Now throw in the fact that Monroe went from exclusively guarding centers for his first three seasons to now guarding the variety of players who comprise the power forward position in the NBA – 3-point shooters to guys who merely set picks and rebound – and centers within the same game, not to mention doing it with a vastly different cast of teammates this year, and you begin to grasp the ground the Pistons must cover to become the defensive team they’d hoped to be when the season began. Familiarity matters.
“Any time you drill the same stuff, year after year after year, day after day, and you’re good at drilling it, it’s going to get better,” Loyer said. “When you have a situation where you have four or five new guys each year, there’s a maturation process with anything you do on both sides of the ball. Look at the better defensive teams. That’s a group that’s been together a while.”

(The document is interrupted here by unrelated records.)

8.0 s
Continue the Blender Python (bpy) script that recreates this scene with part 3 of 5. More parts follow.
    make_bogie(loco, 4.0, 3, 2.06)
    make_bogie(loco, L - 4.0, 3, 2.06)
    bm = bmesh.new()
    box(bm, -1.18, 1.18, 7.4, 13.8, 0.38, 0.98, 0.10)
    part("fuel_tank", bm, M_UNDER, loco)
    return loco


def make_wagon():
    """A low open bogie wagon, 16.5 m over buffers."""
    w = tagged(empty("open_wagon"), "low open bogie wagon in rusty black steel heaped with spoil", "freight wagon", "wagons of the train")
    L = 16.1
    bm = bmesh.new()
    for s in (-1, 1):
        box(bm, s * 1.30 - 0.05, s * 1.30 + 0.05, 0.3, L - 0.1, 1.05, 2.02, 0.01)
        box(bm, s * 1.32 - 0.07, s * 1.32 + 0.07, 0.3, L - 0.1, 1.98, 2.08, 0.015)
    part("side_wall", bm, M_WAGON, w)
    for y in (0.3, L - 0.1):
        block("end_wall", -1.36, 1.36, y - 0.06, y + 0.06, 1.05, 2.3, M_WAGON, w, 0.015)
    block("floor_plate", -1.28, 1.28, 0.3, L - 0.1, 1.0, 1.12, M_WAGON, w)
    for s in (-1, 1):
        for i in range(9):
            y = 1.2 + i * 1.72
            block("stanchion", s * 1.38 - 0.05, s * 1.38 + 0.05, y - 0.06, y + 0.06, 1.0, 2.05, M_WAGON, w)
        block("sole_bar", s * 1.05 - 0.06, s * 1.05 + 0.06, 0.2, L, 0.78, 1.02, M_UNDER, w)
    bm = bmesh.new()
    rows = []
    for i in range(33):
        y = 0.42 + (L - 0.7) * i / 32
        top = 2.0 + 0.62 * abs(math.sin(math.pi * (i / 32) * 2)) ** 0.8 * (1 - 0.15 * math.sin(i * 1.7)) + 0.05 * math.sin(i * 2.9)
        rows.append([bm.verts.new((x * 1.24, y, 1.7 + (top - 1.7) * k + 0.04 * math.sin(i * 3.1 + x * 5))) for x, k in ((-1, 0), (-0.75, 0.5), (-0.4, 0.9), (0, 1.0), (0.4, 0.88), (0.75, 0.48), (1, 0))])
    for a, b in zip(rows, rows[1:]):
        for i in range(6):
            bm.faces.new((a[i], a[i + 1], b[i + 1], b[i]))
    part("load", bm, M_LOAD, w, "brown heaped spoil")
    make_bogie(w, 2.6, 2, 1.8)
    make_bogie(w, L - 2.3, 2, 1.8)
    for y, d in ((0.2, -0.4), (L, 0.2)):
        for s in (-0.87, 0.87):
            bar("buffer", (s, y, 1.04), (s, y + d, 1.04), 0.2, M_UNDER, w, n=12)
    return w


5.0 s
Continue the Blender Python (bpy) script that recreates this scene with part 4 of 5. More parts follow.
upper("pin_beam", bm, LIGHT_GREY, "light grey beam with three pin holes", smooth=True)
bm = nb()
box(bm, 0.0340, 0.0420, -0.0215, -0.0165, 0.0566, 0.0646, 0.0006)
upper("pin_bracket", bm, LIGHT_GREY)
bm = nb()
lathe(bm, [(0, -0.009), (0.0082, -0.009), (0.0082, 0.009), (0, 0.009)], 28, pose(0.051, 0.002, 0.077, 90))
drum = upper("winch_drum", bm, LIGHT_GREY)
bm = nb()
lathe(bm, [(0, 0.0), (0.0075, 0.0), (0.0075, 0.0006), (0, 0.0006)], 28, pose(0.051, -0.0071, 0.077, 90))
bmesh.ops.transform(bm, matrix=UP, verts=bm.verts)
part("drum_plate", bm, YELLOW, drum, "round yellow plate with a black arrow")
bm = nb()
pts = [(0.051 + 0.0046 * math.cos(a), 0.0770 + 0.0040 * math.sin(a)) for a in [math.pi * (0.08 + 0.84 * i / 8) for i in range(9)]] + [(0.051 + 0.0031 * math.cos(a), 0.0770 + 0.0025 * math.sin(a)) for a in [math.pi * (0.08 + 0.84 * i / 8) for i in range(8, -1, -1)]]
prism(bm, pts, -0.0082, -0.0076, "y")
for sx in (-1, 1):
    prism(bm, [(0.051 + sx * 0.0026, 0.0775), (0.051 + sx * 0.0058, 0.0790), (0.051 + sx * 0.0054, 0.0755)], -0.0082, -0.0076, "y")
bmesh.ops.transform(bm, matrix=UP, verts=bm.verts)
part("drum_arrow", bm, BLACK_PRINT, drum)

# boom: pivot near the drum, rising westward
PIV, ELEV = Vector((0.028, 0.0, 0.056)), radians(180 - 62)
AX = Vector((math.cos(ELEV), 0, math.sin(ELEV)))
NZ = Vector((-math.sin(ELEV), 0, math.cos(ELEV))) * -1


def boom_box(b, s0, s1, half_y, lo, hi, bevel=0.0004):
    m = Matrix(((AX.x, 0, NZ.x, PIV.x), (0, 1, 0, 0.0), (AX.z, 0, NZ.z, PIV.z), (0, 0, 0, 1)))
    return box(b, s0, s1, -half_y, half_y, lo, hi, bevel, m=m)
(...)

Loyer can’t warp time and compress the process, but even with the season down to its final days he’s encouraged by signs of progress. Of late, he’s seen the big frontcourt – Monroe, Drummond and Josh Smith – become a more stingy unit.
“We’ve had very good Josh-Andre-Greg minutes together,” he said. “They’ve all found their own little niche on ways to score, ways to rebound and, recently, I think our defense has been very solid.”
If solid can become average and go from there, all those glowing predictions that accompanied the Pistons into the season might eventually prove true.